Purdue was born in Indianapolis. His family moved to Albuquerque in 1949, where his father was an electrical engineer at Sandia National Laboratories and his mother taught piano. As a youth, Purdue excelled in archery and golf.
After his graduation from Highland High School in 1965, he traveled to Australia and did a nine-month “walkabout” from Sydney on the east coast to Alice Springs in the Outback interior.
“He said he wanted to live like Tarzan and hunt alligators,” said his wife, Donna Purdue, who met him in 1965 and married him in 1967.
After he returned to Albuquerque he attended the University of New Mexico and received his undergraduate and graduate degrees in geology, in 1972 and 1975, respectively.
It was at UNM in 1967 that Purdue discovered Japanese Shotokan karate. It was being taught by Steve Clapper, who had learned the art while he was a high school student in Japan. Clapper had started the UNM Karate Club, the first karate club at the university, in 1965.
“Gary was one of my first black belt students. He was a natural and a perfectionist about learning technique, especially learning and performing kata (forms),” Clapper said. “He studied and analyzed karate technique in detail and in a way I had never done.”

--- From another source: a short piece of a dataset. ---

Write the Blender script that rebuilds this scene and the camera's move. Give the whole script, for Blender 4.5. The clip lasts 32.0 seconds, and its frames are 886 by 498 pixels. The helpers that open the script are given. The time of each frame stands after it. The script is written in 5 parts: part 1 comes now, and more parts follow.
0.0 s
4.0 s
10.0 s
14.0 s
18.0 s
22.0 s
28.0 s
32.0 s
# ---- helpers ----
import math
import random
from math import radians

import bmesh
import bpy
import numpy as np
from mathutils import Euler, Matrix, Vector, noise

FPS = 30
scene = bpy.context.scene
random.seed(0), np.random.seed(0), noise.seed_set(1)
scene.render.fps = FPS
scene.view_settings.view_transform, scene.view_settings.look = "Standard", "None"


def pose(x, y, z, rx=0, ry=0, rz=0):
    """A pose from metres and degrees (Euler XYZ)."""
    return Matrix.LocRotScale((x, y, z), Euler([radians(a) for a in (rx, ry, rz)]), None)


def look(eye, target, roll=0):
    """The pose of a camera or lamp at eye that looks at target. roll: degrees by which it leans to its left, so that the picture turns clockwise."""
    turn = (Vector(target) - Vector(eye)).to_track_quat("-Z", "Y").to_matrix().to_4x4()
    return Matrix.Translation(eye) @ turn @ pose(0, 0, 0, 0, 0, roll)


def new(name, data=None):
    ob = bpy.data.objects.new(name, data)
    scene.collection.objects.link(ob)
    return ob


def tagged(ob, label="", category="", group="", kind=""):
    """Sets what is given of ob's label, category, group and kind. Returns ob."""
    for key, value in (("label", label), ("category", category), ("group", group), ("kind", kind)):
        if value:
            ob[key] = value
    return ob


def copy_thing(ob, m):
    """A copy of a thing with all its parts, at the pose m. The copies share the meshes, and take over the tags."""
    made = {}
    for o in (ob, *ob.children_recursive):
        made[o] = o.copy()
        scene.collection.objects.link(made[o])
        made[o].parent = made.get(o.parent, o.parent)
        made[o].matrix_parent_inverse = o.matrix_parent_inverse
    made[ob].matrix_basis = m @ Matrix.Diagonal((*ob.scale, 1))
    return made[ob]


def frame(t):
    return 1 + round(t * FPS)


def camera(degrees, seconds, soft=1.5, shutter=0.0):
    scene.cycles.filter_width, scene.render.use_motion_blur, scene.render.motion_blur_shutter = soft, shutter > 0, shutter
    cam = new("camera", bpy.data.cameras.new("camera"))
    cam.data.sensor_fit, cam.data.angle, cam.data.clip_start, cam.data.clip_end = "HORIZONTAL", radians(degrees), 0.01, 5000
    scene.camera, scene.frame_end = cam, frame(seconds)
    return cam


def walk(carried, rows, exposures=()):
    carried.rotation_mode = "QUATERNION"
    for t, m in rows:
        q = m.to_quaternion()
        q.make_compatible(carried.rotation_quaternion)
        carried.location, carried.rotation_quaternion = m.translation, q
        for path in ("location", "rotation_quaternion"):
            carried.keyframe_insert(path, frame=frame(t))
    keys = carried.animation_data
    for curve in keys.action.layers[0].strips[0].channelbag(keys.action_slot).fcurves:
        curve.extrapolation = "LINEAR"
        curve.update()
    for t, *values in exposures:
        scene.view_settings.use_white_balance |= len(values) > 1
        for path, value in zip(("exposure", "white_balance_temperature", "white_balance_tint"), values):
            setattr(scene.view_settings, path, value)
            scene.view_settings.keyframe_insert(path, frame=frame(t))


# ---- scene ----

Purdue devoted his spare time to the daily practice of martial arts and soon moved into the study of traditional Japanese and Okinawan weapons. He advanced quickly through the ranks.
When Clapper went into the Navy in 1971, he turned over operation of the club to Purdue and fellow black belt Dick Rienstra. “The rest is history,” Clapper said.
With the karate club deluged with students, UNM asked Purdue to start teaching karate classes as part of the university’s physical education curriculum. During his years as a karate teacher, or sensei, Purdue taught more than 10,000 people, including police and military personnel, and promoted hundreds of them to black belt, said Clapper.
Purdue also became a nationally ranked competitor in fighting, forms and weapons forms, winning or placing in more than 200 tournaments. Along the way, he was inducted into the United States Karate Association’s Trias International Society, the U.S. Karate Alliance Hall of Fame, and most recently the Hawkes International Society.
Shortly before his death, the United States Association of Martial Artists promoted Purdue to 9th degree black belt.
The Rev. Rich Willard, who studied with Purdue at UNM and received his first black belt in 1976 under his guidance, also became a longtime friend.
“Gary was responsible for turning my choppy chaos into smooth technique, and he was the first person to get me thinking beyond physical technique,” Willard said.
Purdue retired from UNM last year, though continued to be involved with the martial arts, attending a tournament as recently as April, where he demonstrated a kata.
Daughter Shauna Babcock said Purdue was “a loving husband and father, and a man of great intellect and humor.”
Purdue is survived by his wife, Donna, their daughter, Shauna, son-in-law Troy Babcock, brother Keith Purdue and niece Michelle Purdue-Story.
A memorial service will be at 6 p.m. Friday at Daniels Family Funeral Services, 7601 Wyoming NE.